▸ WORK TO BE COMPLETED
Leave the pictures out. Return all other data exactly.

▸ DATA BLOCK
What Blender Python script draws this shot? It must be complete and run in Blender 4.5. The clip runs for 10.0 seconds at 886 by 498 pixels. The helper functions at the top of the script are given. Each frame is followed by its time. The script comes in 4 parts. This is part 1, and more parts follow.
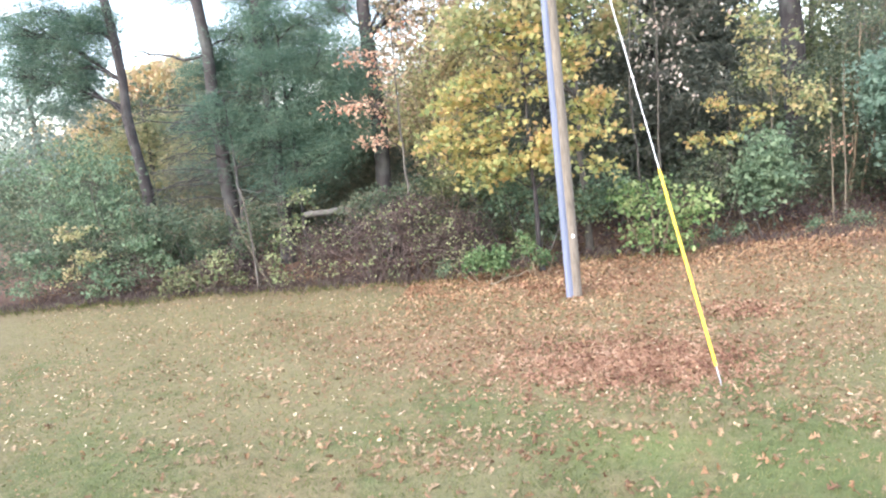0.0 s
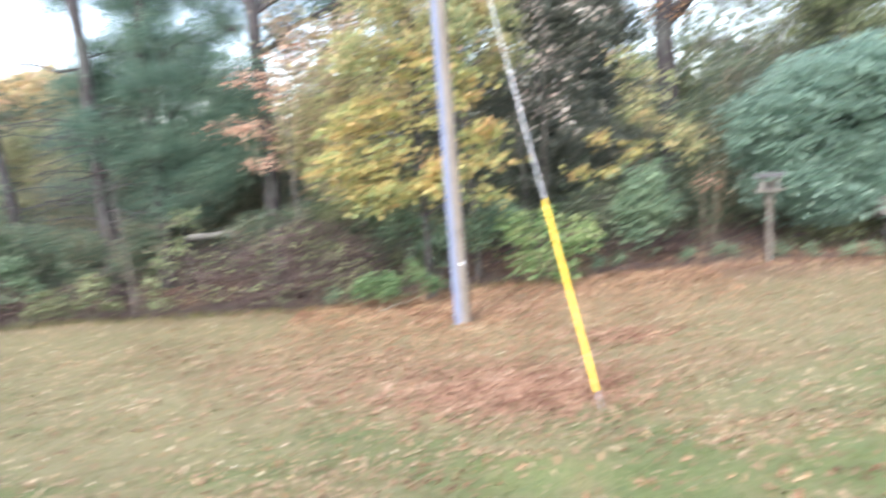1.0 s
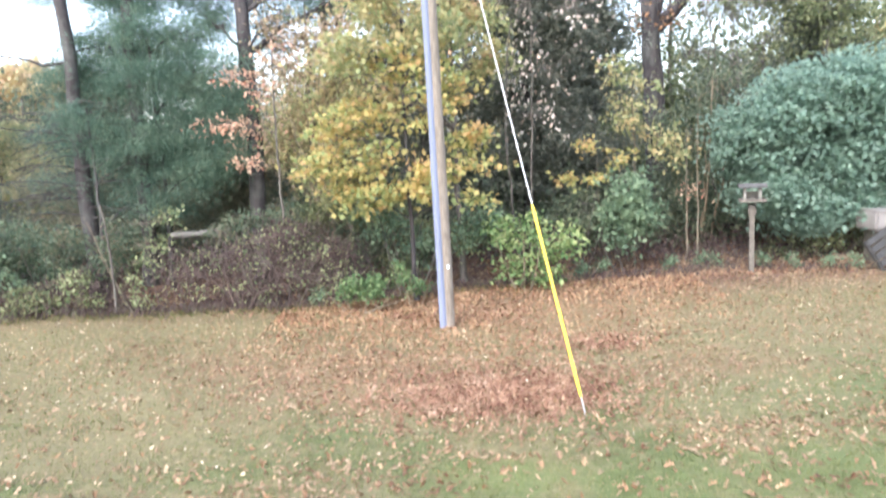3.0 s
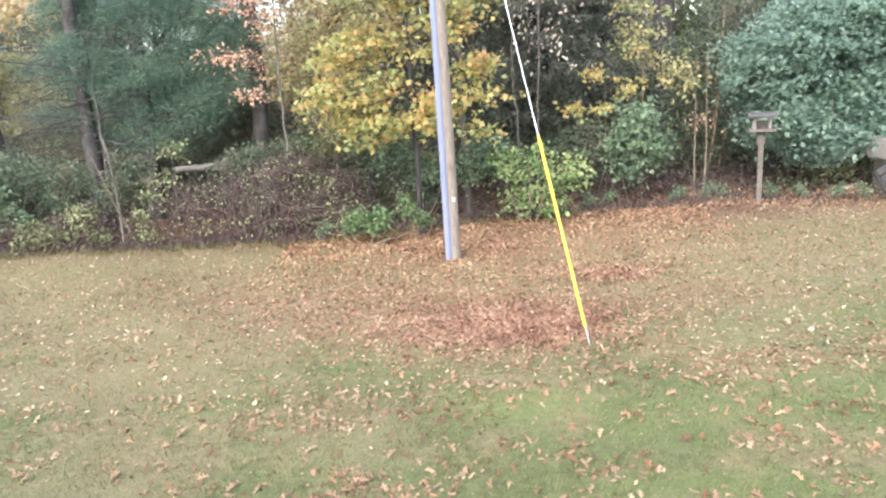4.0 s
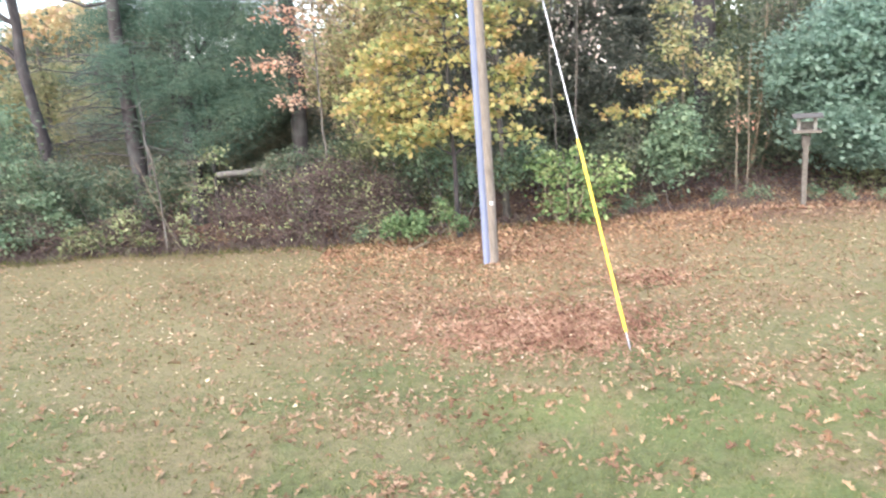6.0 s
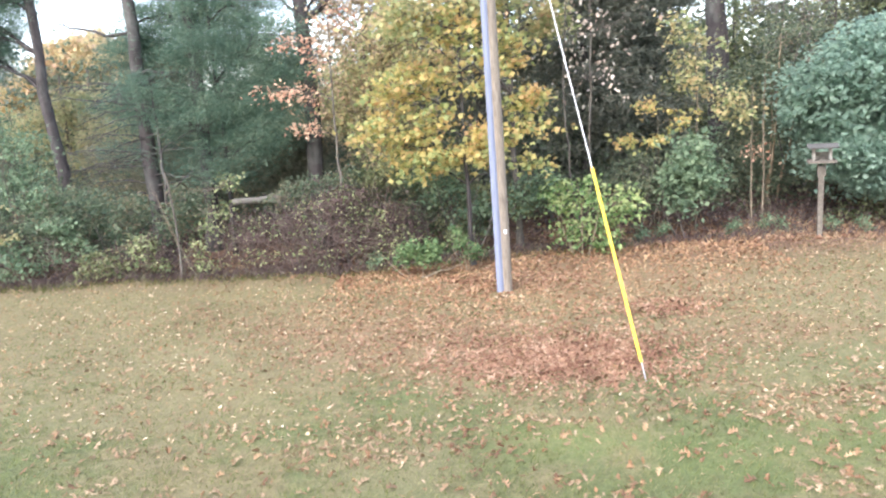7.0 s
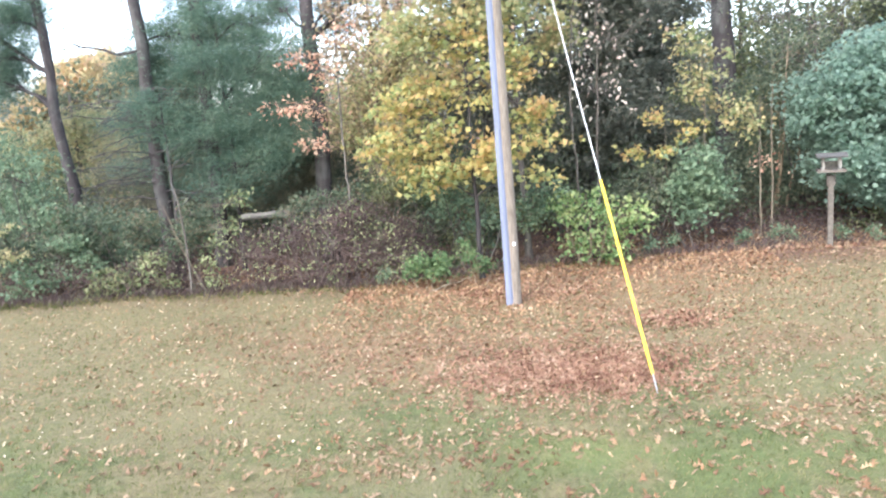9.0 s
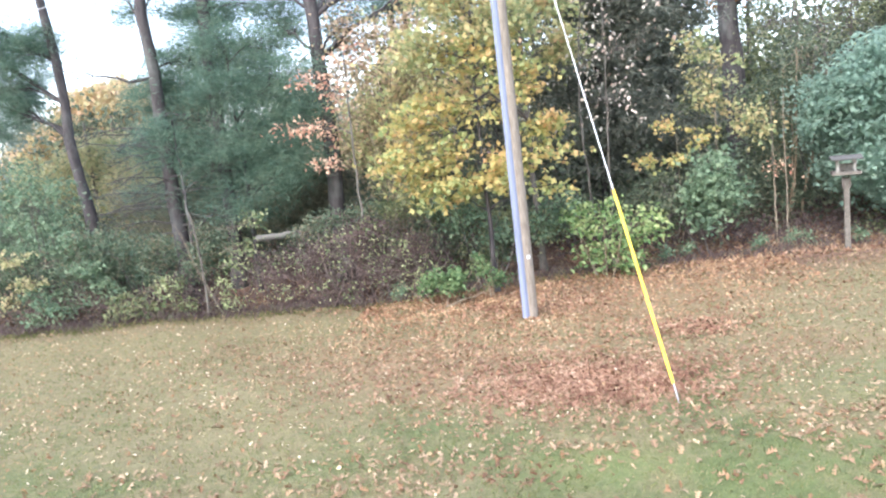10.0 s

▸ RESPONSE TO THE EXERCISE
What Blender Python script draws this shot? It must be complete and run in Blender 4.5. The clip runs for 10.0 seconds at 886 by 498 pixels. The helper functions at the top of the script are given. Each frame is followed by its time. The script comes in 4 parts. This is part 1, and more parts follow.
0.0 s
1.0 s
3.0 s
4.0 s
6.0 s
7.0 s
9.0 s
10.0 s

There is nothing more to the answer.